__Task instructions__.
Go through the data below and copy it exactly, skipping every picture.

------------------------------------------------------------------------

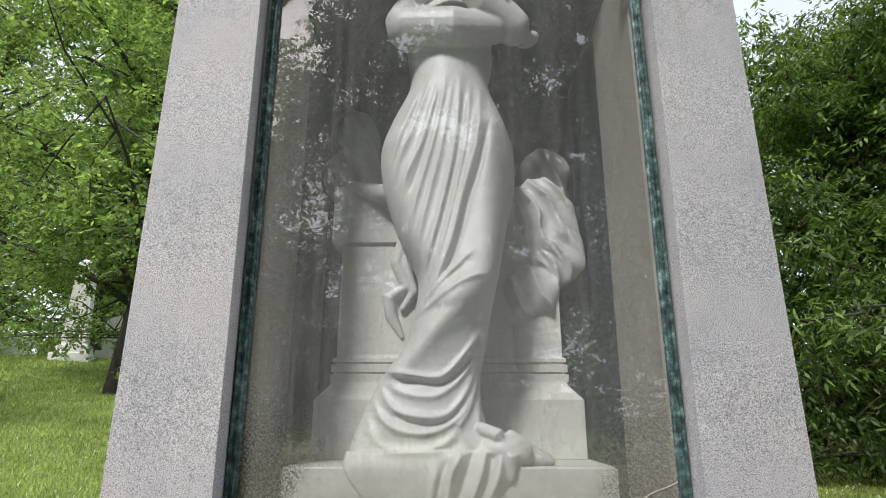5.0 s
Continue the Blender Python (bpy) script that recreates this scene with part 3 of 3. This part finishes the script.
# creases: how deep, half width, line
CREASES = [
    (0.050, 0.016, [(0.22, 3.10), (0.15, 2.74), (0.08, 2.52), (0.03, 2.31), (-0.03, 2.14), (-0.10, 2.02)]),
    (0.024, 0.012, [(0.07, 3.30), (0.03, 2.90), (-0.05, 2.48), (-0.13, 2.15)]),
    (0.018, 0.012, [(-0.18, 3.28), (-0.29, 2.98), (-0.37, 2.72)]),
    (0.018, 0.012, [(-0.08, 3.28), (-0.17, 2.88), (-0.27, 2.55)]),
    (0.022, 0.012, [(0.04, 2.10), (-0.08, 2.00), (-0.18, 1.88)]),
    (0.036, 0.016, [(-0.36, 1.51), (-0.20, 1.485), (-0.06, 1.485), (0.07, 1.60), (0.19, 1.79)]),
    (0.030, 0.014, [(-0.33, 1.34), (-0.24, 1.29), (-0.08, 1.28), (0.05, 1.38)]),
    (0.040, 0.018, [(0.09, 1.17), (0.04, 1.02), (-0.03, 0.85)]),
    (0.035, 0.016, [(0.19, 1.17), (0.15, 1.01), (0.06, 0.84)]),
    (0.035, 0.016, [(-0.04, 1.12), (-0.09, 0.98), (-0.11, 0.82)]),
]


def smooth_line(line):
    steps = []
    n = len(line)
    for i in range(n - 1):
        p0, p1, p2, p3 = line[max(i - 1, 0)], line[i], line[i + 1], line[min(i + 2, n - 1)]
        for k in range(6):
            t = k / 6
            steps.append(tuple(0.5 * (2 * p1[c] + (p2[c] - p0[c]) * t + (2 * p0[c] - 5 * p1[c] + 4 * p2[c] - p3[c]) * t * t + (3 * p1[c] - p0[c] - 3 * p2[c] + p3[c]) * t**3) for c in (0, 1)))
    steps.append(line[-1])
    return np.array(steps)


def line_distance(X, Z, line):
    """Distance of each (x, z) from a smooth line, and how far along it the nearest point lies."""
    p = smooth_line(line)
    best, where = np.full(X.shape, 1e9), np.zeros_like(X)
    for i in range(len(p) - 1):
        a, d = p[i], p[i + 1] - p[i]
        t = np.clip(((X - a[0]) * d[0] + (Z - a[1]) * d[1]) / (d @ d), 0, 1)
        q = np.hypot(X - a[0] - t * d[0], Z - a[1] - t * d[1])
        where = np.where(q < best, (i + t) / (len(p) - 1), where)
        best = np.minimum(best, q)
    return best, np.clip(np.minimum(where, 1 - where) / 0.16, 0.10, 1)


def fold_field(X, Z):
    """How far the drapery stands forward at each (x, z): broad masses, ridges on them, and sharp creases cut in."""
    broad, total = np.zeros_like(X), np.zeros_like(X)
    for amp, width, line in MASSES:
        best, fade = line_distance(X, Z, line)
        broad = np.maximum(broad, amp * np.exp(-(best / width) ** 2))
    for amp, width, line in FOLDS + LOW_FOLDS + HEM_FOLDS:
        best, fade = line_distance(X, Z, line)
        rise = 0.78 * amp * fade * np.exp(-(best / width) ** 1.6)
        total = np.maximum(total, rise) + 0.25 * np.minimum(total, rise)
    for amp, width, line in CREASES:
        best, fade = line_distance(X, Z, line)
        total = total - 0.75 * amp * fade * np.exp(-(best / width) ** 1.4)
    return broad + total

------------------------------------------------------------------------

__Completed task__.
5.0 s
Continue the Blender Python (bpy) script that recreates this scene with part 3 of 3. This part finishes the script.
# creases: how deep, half width, line
CREASES = [
    (0.050, 0.016, [(0.22, 3.10), (0.15, 2.74), (0.08, 2.52), (0.03, 2.31), (-0.03, 2.14), (-0.10, 2.02)]),
    (0.024, 0.012, [(0.07, 3.30), (0.03, 2.90), (-0.05, 2.48), (-0.13, 2.15)]),
    (0.018, 0.012, [(-0.18, 3.28), (-0.29, 2.98), (-0.37, 2.72)]),
    (0.018, 0.012, [(-0.08, 3.28), (-0.17, 2.88), (-0.27, 2.55)]),
    (0.022, 0.012, [(0.04, 2.10), (-0.08, 2.00), (-0.18, 1.88)]),
    (0.036, 0.016, [(-0.36, 1.51), (-0.20, 1.485), (-0.06, 1.485), (0.07, 1.60), (0.19, 1.79)]),
    (0.030, 0.014, [(-0.33, 1.34), (-0.24, 1.29), (-0.08, 1.28), (0.05, 1.38)]),
    (0.040, 0.018, [(0.09, 1.17), (0.04, 1.02), (-0.03, 0.85)]),
    (0.035, 0.016, [(0.19, 1.17), (0.15, 1.01), (0.06, 0.84)]),
    (0.035, 0.016, [(-0.04, 1.12), (-0.09, 0.98), (-0.11, 0.82)]),
]


def smooth_line(line):
    steps = []
    n = len(line)
    for i in range(n - 1):
        p0, p1, p2, p3 = line[max(i - 1, 0)], line[i], line[i + 1], line[min(i + 2, n - 1)]
        for k in range(6):
            t = k / 6
            steps.append(tuple(0.5 * (2 * p1[c] + (p2[c] - p0[c]) * t + (2 * p0[c] - 5 * p1[c] + 4 * p2[c] - p3[c]) * t * t + (3 * p1[c] - p0[c] - 3 * p2[c] + p3[c]) * t**3) for c in (0, 1)))
    steps.append(line[-1])
    return np.array(steps)


def line_distance(X, Z, line):
    """Distance of each (x, z) from a smooth line, and how far along it the nearest point lies."""
    p = smooth_line(line)
    best, where = np.full(X.shape, 1e9), np.zeros_like(X)
    for i in range(len(p) - 1):
        a, d = p[i], p[i + 1] - p[i]
        t = np.clip(((X - a[0]) * d[0] + (Z - a[1]) * d[1]) / (d @ d), 0, 1)
        q = np.hypot(X - a[0] - t * d[0], Z - a[1] - t * d[1])
        where = np.where(q < best, (i + t) / (len(p) - 1), where)
        best = np.minimum(best, q)
    return best, np.clip(np.minimum(where, 1 - where) / 0.16, 0.10, 1)


def fold_field(X, Z):
    """How far the drapery stands forward at each (x, z): broad masses, ridges on them, and sharp creases cut in."""
    broad, total = np.zeros_like(X), np.zeros_like(X)
    for amp, width, line in MASSES:
        best, fade = line_distance(X, Z, line)
        broad = np.maximum(broad, amp * np.exp(-(best / width) ** 2))
    for amp, width, line in FOLDS + LOW_FOLDS + HEM_FOLDS:
        best, fade = line_distance(X, Z, line)
        rise = 0.78 * amp * fade * np.exp(-(best / width) ** 1.6)
        total = np.maximum(total, rise) + 0.25 * np.minimum(total, rise)
    for amp, width, line in CREASES:
        best, fade = line_distance(X, Z, line)
        total = total - 0.75 * amp * fade * np.exp(-(best / width) ** 1.4)
    return broad + total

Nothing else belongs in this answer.